What you need to know:
- It is not difficult to recognise “McDonaldisation” spilling over to religion. Our busy urban life calls for fast-food and instant solutions. Through the week, we reach out to instant coffee and tea, and desire instant relief from headaches. On Sundays, we ask God to heal us instantly, and to enable us to become rich instantly too.
- Religion bereft of reason is very dangerous. Emotionalism can make people victims of brainwashing. And the literal reading of the scriptures is at the root of radicalisation of religion, which serves as the backdrop for the recent rise of global terrorism
The subject of a recent investigative TV programme was the so-called Prophet Dr Victor Kanyari, whose alleged con activities in church have been the talk of the town in the past week.
However, it may not have come as a surprise to most of us. It is only that the Kenyan society has a very short memory about its recent history, whether it is in politics or religion.
From the attempt by Goldenberg scandal architect Kamlesh Paul Pattni to launch a church, to the infamous case of Pastor Gilbert Deya’s “miracle babies”, we have had suspected criminals masquerading as “born again” preachers and former house-helps declaring themselves “bishops”.
After all, most of us do believe that there is nothing impossible for God! We are indeed notoriously religious, as the African anthropologist John Mbiti quipped.
It seems to be an unwritten dictum that if you want to become a multi-millionaire in this country, you either join politics, or become a preacher.
Once you are successful in one of the two professions, you could also switch over effortlessly.
Your congregation becomes the vote-bank, or your voters become your disciples. Politics and religion are dangerous bedfellows indeed!
Sociologically speaking, what is happening here? About two decades ago, in his ground-breaking book, McDonaldisation of Society, sociologist George Ritzer suggested that “the principles of the fast-food restaurant are coming to dominate more and more sectors of American society as well as of the rest of the world”. It is not difficult to recognise “McDonaldisation” spilling over to religion.
Our busy urban life calls for fast-food and instant solutions. Through the week, we reach out to instant coffee and tea, and desire instant relief from headaches. On Sundays, we ask God to heal us instantly, and to enable us to become rich instantly too — so that I could have my dream house in Nairobi’s Runda Estate or in Karen. For “pastors” such as Kanyari, this is the ideal bait to fish followers.
After all, the concept of panda mbegu (plant the seed) is not the invention of Mr Kanyari. It is a common practice in many self-instituted churches, as well as in main-line churches. Tithing is a frequent theme in sermons.
Sadly, faced with the waning church aid from the West, largely due to the credit crunch of the recent years, the tithe-fever has caught up even in my own church.
A priest in a rural Catholic parish was once reported to have told his congregation that he does not want to hear the noise of coins being dropped during the Sunday collection.
Religion bereft of reason is very dangerous.
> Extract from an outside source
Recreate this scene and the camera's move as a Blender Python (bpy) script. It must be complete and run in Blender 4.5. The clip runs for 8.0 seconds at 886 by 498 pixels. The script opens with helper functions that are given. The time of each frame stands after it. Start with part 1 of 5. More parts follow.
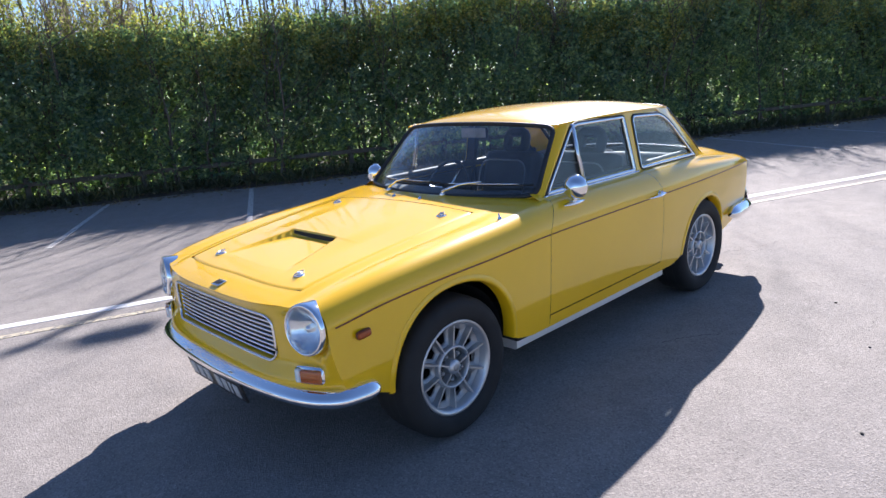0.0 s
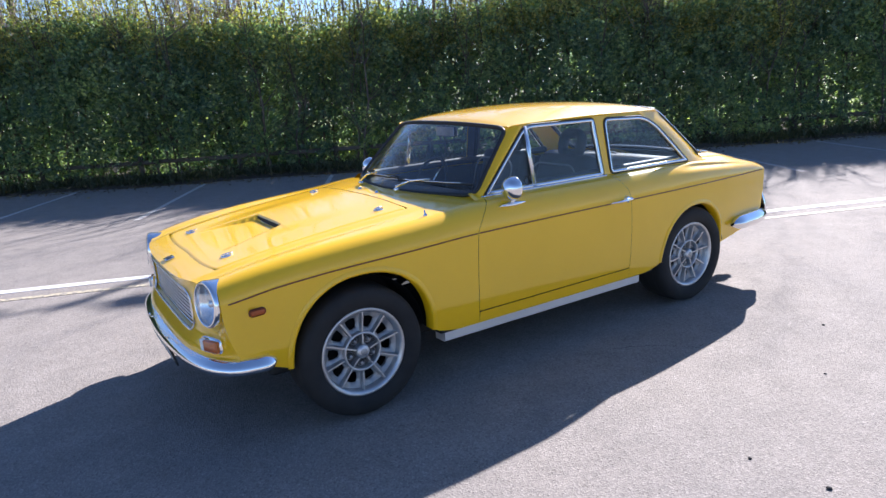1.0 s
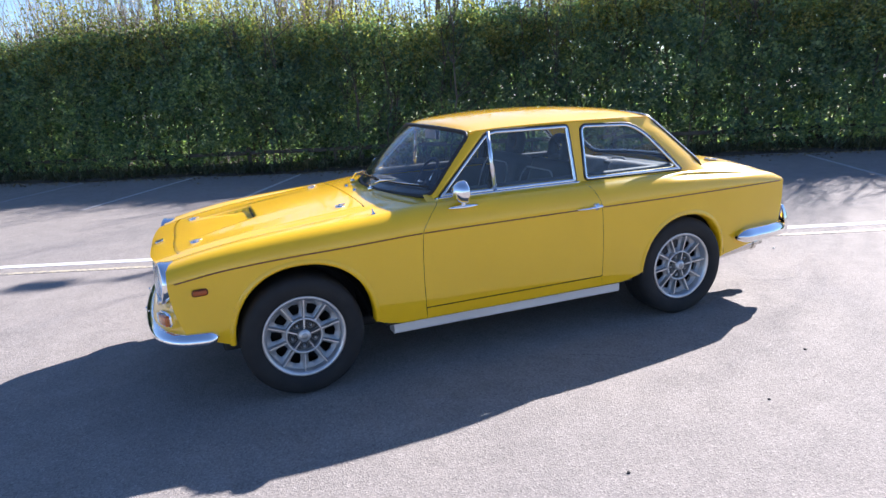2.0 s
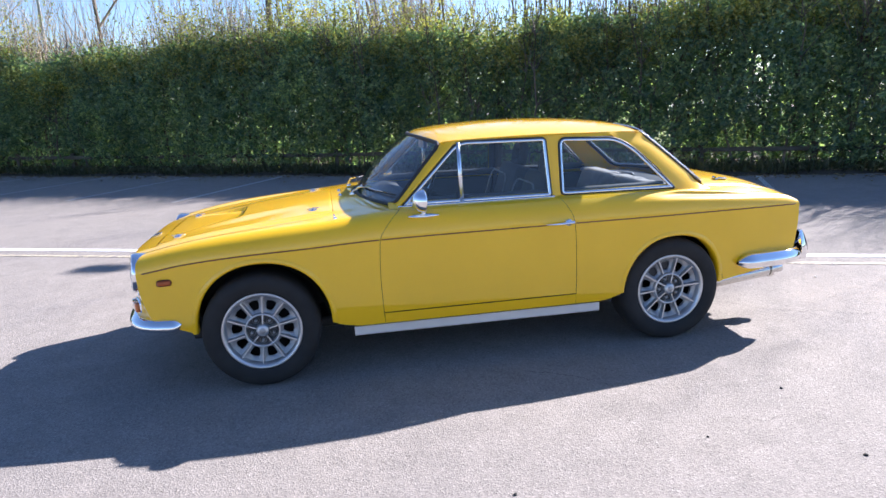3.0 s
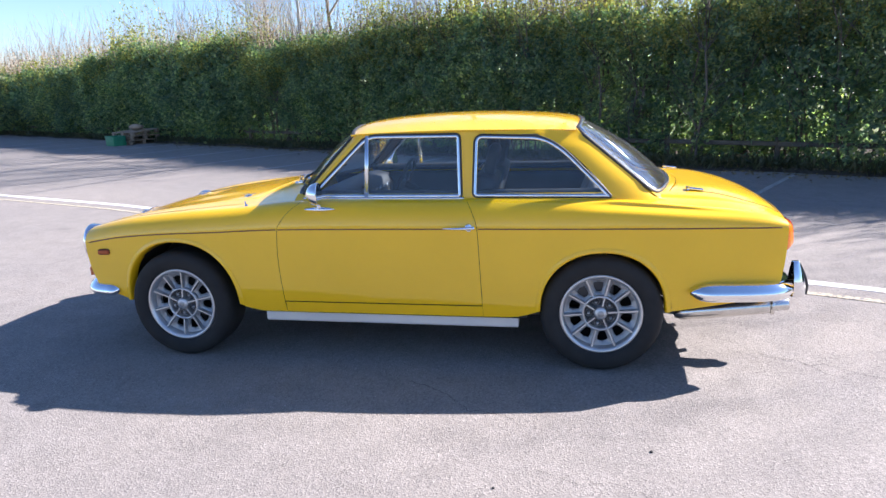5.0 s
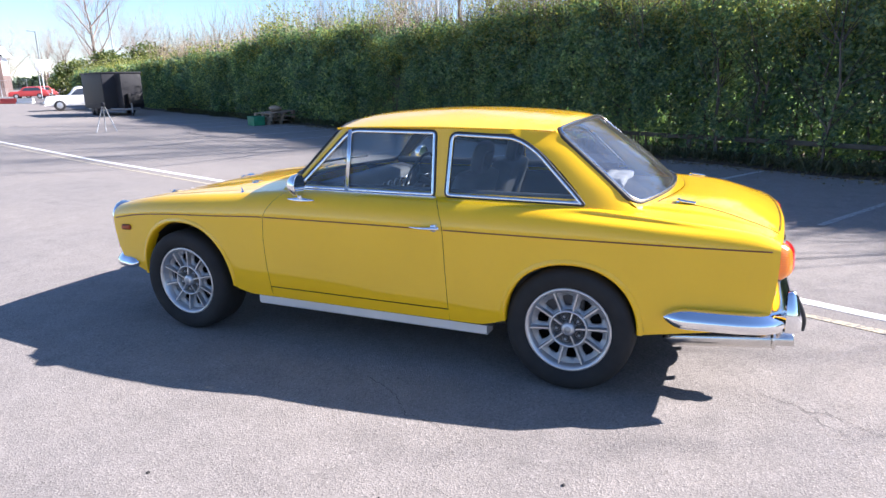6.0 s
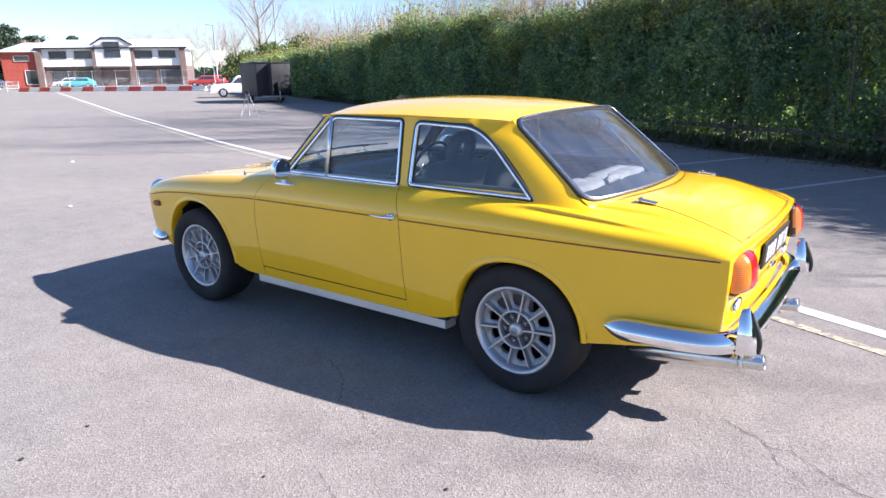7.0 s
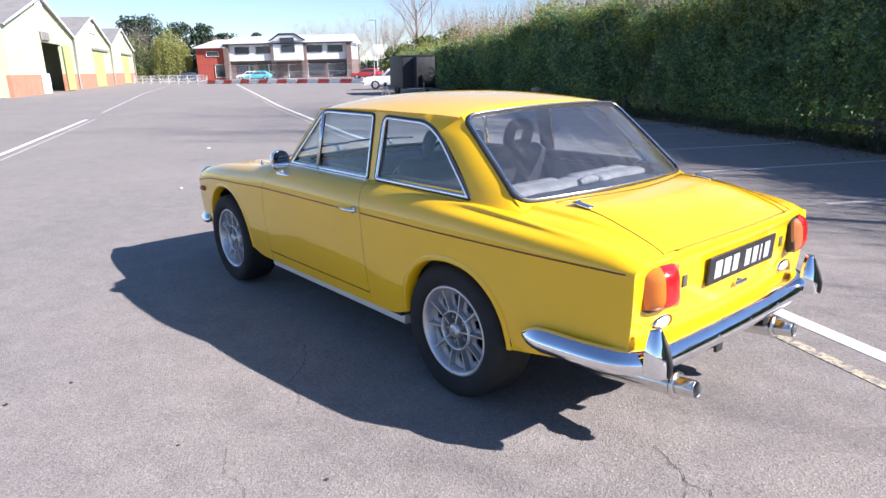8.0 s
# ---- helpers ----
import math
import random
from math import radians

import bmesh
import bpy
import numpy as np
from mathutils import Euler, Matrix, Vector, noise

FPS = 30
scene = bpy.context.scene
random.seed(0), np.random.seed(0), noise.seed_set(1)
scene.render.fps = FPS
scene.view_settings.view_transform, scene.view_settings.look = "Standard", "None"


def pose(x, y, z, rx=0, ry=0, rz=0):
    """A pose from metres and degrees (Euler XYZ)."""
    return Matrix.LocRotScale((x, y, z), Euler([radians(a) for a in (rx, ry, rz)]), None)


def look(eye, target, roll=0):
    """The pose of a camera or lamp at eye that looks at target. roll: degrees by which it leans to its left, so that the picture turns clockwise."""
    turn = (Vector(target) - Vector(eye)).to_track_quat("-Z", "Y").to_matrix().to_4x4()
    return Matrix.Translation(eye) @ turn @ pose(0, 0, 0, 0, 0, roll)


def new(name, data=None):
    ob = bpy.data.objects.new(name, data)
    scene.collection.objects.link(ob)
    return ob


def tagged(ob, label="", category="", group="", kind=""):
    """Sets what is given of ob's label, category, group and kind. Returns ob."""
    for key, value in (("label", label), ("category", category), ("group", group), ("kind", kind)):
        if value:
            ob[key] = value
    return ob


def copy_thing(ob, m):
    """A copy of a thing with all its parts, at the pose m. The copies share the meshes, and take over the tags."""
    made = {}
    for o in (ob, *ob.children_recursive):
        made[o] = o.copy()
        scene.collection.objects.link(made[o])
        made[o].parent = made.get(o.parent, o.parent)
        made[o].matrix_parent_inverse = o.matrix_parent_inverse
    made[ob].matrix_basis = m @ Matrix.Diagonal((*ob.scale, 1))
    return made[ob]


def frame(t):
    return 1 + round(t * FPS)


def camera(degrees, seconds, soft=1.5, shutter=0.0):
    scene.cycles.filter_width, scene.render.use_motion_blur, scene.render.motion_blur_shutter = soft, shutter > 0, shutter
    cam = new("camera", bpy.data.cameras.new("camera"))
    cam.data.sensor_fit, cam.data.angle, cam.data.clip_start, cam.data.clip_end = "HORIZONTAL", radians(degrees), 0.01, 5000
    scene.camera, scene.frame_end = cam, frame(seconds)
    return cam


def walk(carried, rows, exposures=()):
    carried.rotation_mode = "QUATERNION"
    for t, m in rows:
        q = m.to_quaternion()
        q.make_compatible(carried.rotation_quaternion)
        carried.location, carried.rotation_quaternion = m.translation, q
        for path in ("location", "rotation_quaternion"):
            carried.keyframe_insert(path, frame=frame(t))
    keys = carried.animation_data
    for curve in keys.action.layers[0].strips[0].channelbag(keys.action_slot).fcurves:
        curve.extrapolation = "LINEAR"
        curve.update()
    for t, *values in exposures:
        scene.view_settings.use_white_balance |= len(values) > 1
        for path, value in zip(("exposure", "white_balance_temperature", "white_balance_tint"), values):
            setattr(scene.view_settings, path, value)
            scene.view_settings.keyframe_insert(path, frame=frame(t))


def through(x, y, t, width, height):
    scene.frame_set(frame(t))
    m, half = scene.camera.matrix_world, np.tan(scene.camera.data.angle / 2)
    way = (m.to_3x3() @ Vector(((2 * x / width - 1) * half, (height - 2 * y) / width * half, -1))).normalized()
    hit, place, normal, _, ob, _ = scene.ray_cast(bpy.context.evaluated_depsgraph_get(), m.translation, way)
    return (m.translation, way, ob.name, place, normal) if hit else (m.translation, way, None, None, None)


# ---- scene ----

Emotionalism can make people victims of brainwashing. And the literal reading of the scriptures is at the root of radicalisation of religion, which serves as the backdrop for the recent rise of global terrorism, as well as for cases such as those that we witness in the media.
It is not merely the illiterate masses but also the most educated could be vulnerable to this phenomenon.
A church that forces its followers to keep their brains in the pocket is off to some dirty trick.
When people are desperate for something, they are likely to be more vulnerable to be misled by these religious gimmicks. It may not be an overstatement to say that in countries such as Kenya, almost everyone is desperate to make a fast buck overnight.
As for the mega-churches they employ, with high precision, the trade secrets of multi-nationals such as McDonalds and Coca-Cola.
They use the mass media very efficiently to market their faith-products! They rely on branding. They hire celebrities, or at least some avaricious witnesses, to endorse their brand.
The members of the staff are uniformed and their setting meticulously standardised in terms of ergonomics.
Their success is quantified in increasing membership, rather than in the authentic experience of God, which of course is unquantifiable!
If they indeed perform some charity, it is only out of their budget for Corporate Social Responsibility! This is what I call the “McDonaldisation” of religion.
It is not by accident that the modern Pentecostal Movement has its origins in the United States of America – the land of dreams!
It is not bad in itself that the churches should adopt the best practices of the contemporary world in spreading their truth-claims. But when the draping becomes the centre of focus, then it is like the fence devouring the crops.